Aim of the task | Your task is to copy the listing exactly. Drop any pictures from the copy.
** Begin Collected data **
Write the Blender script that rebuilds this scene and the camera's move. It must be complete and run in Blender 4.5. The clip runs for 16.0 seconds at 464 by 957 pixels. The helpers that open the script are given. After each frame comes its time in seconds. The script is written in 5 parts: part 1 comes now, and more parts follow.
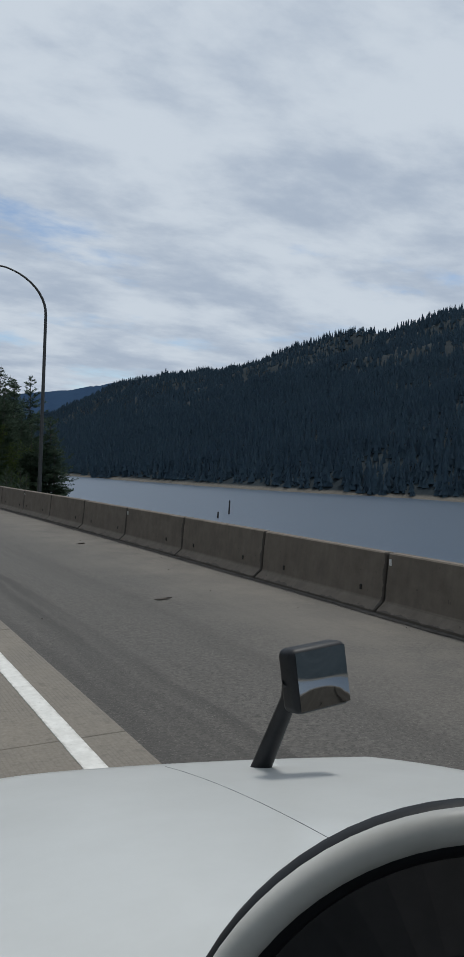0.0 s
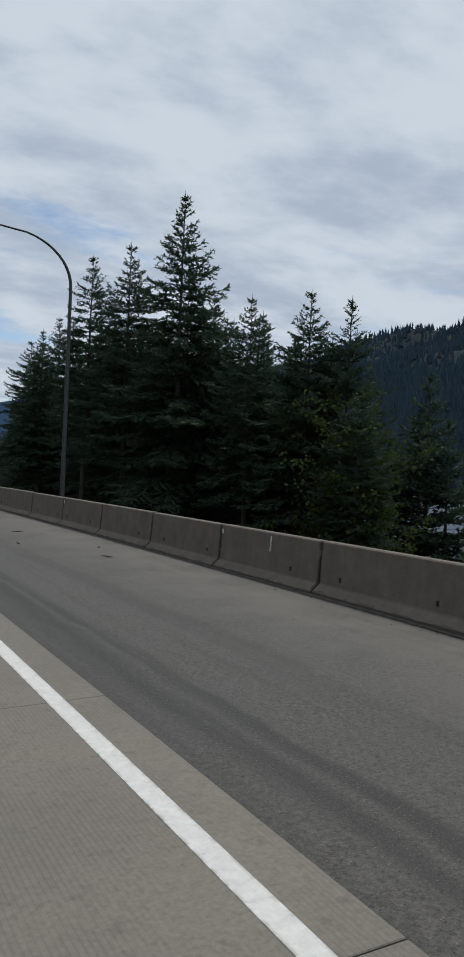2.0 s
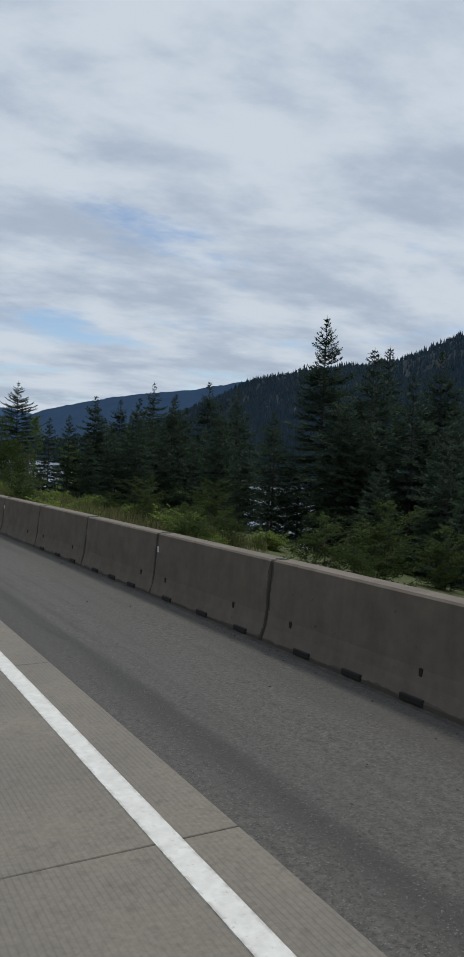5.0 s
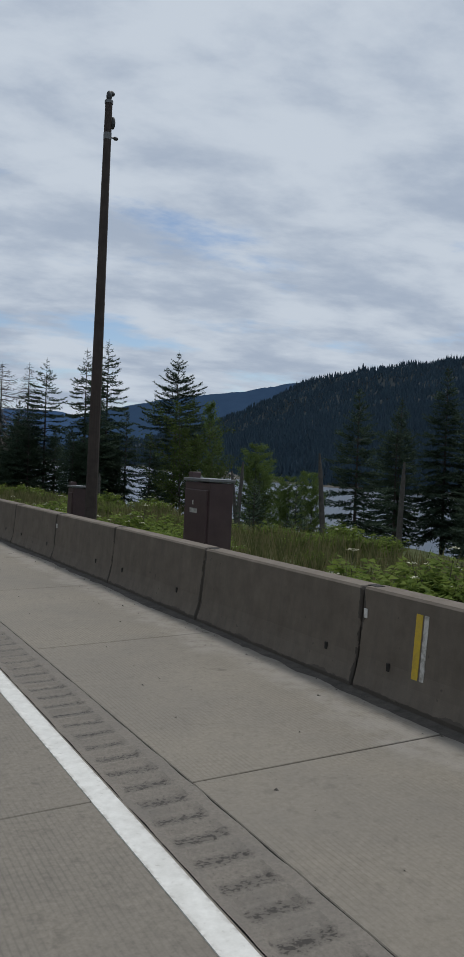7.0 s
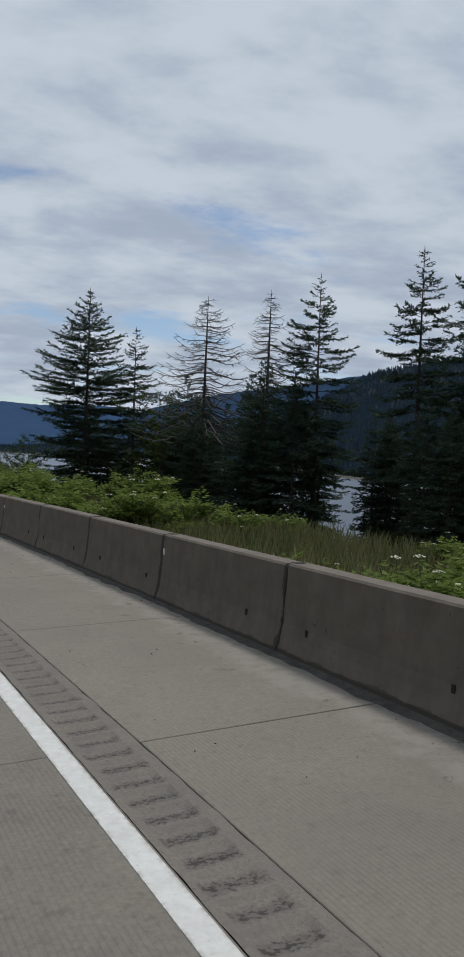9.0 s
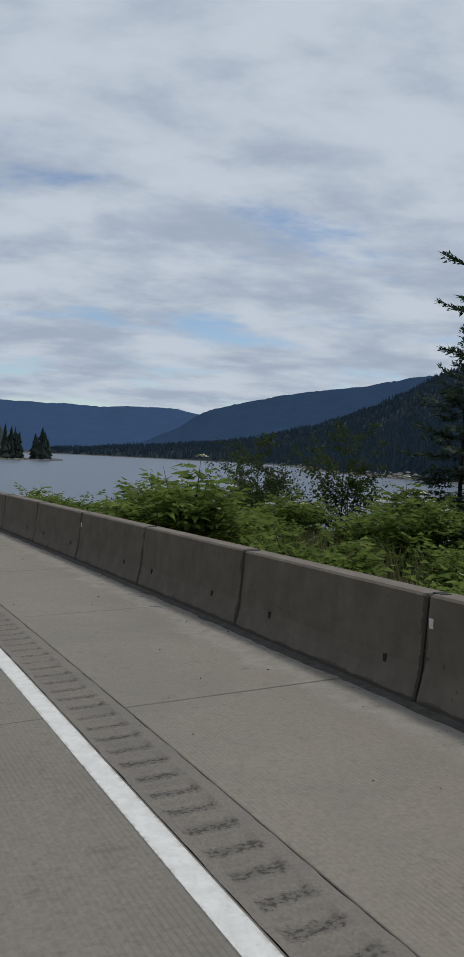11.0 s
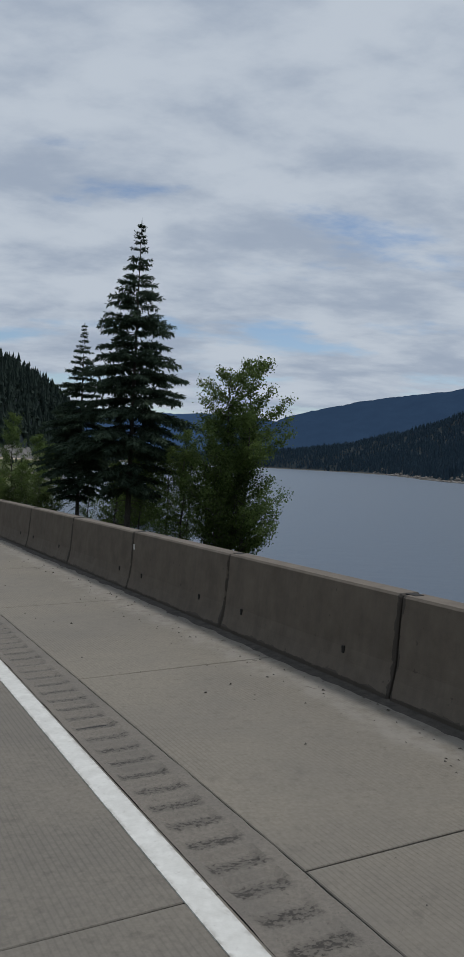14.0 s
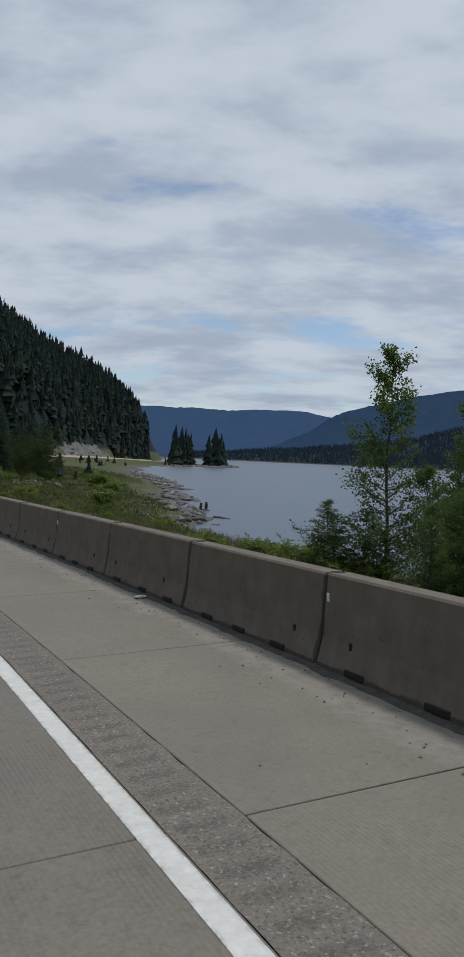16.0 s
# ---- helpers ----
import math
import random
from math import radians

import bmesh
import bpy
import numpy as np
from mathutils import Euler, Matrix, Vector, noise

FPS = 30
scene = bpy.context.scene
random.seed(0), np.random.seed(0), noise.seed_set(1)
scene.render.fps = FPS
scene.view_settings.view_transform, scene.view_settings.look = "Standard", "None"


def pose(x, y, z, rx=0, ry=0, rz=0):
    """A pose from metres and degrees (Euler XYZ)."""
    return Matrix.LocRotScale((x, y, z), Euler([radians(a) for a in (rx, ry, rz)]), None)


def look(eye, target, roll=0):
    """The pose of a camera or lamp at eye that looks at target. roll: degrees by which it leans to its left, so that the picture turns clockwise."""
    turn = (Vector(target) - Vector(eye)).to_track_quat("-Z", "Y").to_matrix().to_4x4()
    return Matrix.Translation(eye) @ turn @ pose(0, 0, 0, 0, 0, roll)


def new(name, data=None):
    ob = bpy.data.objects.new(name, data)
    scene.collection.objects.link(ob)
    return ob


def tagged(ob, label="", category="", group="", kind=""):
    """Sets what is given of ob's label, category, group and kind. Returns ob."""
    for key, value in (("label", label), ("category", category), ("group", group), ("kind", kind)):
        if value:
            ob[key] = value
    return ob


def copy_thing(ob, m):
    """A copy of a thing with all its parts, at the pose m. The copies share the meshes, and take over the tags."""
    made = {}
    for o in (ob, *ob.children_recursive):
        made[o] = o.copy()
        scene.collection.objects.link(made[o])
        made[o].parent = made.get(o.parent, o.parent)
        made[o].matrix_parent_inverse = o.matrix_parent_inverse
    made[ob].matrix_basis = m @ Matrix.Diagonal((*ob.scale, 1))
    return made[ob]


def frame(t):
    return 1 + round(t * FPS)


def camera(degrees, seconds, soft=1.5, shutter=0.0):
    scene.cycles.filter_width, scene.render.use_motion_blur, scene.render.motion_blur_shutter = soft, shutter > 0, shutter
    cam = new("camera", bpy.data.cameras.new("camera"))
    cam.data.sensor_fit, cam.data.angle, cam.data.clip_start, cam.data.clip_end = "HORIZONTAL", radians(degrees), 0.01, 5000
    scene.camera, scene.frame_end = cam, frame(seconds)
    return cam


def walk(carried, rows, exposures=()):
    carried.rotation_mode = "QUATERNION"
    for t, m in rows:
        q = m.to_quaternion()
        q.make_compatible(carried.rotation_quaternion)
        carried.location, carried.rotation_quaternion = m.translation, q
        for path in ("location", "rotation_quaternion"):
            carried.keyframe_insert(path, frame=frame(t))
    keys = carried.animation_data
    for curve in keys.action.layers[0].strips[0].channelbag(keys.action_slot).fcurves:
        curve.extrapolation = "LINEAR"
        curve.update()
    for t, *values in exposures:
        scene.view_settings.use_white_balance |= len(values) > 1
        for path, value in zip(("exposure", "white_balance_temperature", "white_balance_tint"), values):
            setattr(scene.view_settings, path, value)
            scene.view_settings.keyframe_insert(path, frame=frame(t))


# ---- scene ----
** End Collected data **
Response |
Write the Blender script that rebuilds this scene and the camera's move. It must be complete and run in Blender 4.5. The clip runs for 16.0 seconds at 464 by 957 pixels. The helpers that open the script are given. After each frame comes its time in seconds. The script is written in 5 parts: part 1 comes now, and more parts follow.
0.0 s
2.0 s
5.0 s
7.0 s
9.0 s
11.0 s
14.0 s
16.0 s
# ---- helpers ----
import math
import random
from math import radians

import bmesh
import bpy
import numpy as np
from mathutils import Euler, Matrix, Vector, noise

FPS = 30
scene = bpy.context.scene
random.seed(0), np.random.seed(0), noise.seed_set(1)
scene.render.fps = FPS
scene.view_settings.view_transform, scene.view_settings.look = "Standard", "None"


def pose(x, y, z, rx=0, ry=0, rz=0):
    """A pose from metres and degrees (Euler XYZ)."""
    return Matrix.LocRotScale((x, y, z), Euler([radians(a) for a in (rx, ry, rz)]), None)


def look(eye, target, roll=0):
    """The pose of a camera or lamp at eye that looks at target. roll: degrees by which it leans to its left, so that the picture turns clockwise."""
    turn = (Vector(target) - Vector(eye)).to_track_quat("-Z", "Y").to_matrix().to_4x4()
    return Matrix.Translation(eye) @ turn @ pose(0, 0, 0, 0, 0, roll)


def new(name, data=None):
    ob = bpy.data.objects.new(name, data)
    scene.collection.objects.link(ob)
    return ob


def tagged(ob, label="", category="", group="", kind=""):
    """Sets what is given of ob's label, category, group and kind. Returns ob."""
    for key, value in (("label", label), ("category", category), ("group", group), ("kind", kind)):
        if value:
            ob[key] = value
    return ob


def copy_thing(ob, m):
    """A copy of a thing with all its parts, at the pose m. The copies share the meshes, and take over the tags."""
    made = {}
    for o in (ob, *ob.children_recursive):
        made[o] = o.copy()
        scene.collection.objects.link(made[o])
        made[o].parent = made.get(o.parent, o.parent)
        made[o].matrix_parent_inverse = o.matrix_parent_inverse
    made[ob].matrix_basis = m @ Matrix.Diagonal((*ob.scale, 1))
    return made[ob]


def frame(t):
    return 1 + round(t * FPS)


def camera(degrees, seconds, soft=1.5, shutter=0.0):
    scene.cycles.filter_width, scene.render.use_motion_blur, scene.render.motion_blur_shutter = soft, shutter > 0, shutter
    cam = new("camera", bpy.data.cameras.new("camera"))
    cam.data.sensor_fit, cam.data.angle, cam.data.clip_start, cam.data.clip_end = "HORIZONTAL", radians(degrees), 0.01, 5000
    scene.camera, scene.frame_end = cam, frame(seconds)
    return cam


def walk(carried, rows, exposures=()):
    carried.rotation_mode = "QUATERNION"
    for t, m in rows:
        q = m.to_quaternion()
        q.make_compatible(carried.rotation_quaternion)
        carried.location, carried.rotation_quaternion = m.translation, q
        for path in ("location", "rotation_quaternion"):
            carried.keyframe_insert(path, frame=frame(t))
    keys = carried.animation_data
    for curve in keys.action.layers[0].strips[0].channelbag(keys.action_slot).fcurves:
        curve.extrapolation = "LINEAR"
        curve.update()
    for t, *values in exposures:
        scene.view_settings.use_white_balance |= len(values) > 1
        for path, value in zip(("exposure", "white_balance_temperature", "white_balance_tint"), values):
            setattr(scene.view_settings, path, value)
            scene.view_settings.keyframe_insert(path, frame=frame(t))


# ---- scene ----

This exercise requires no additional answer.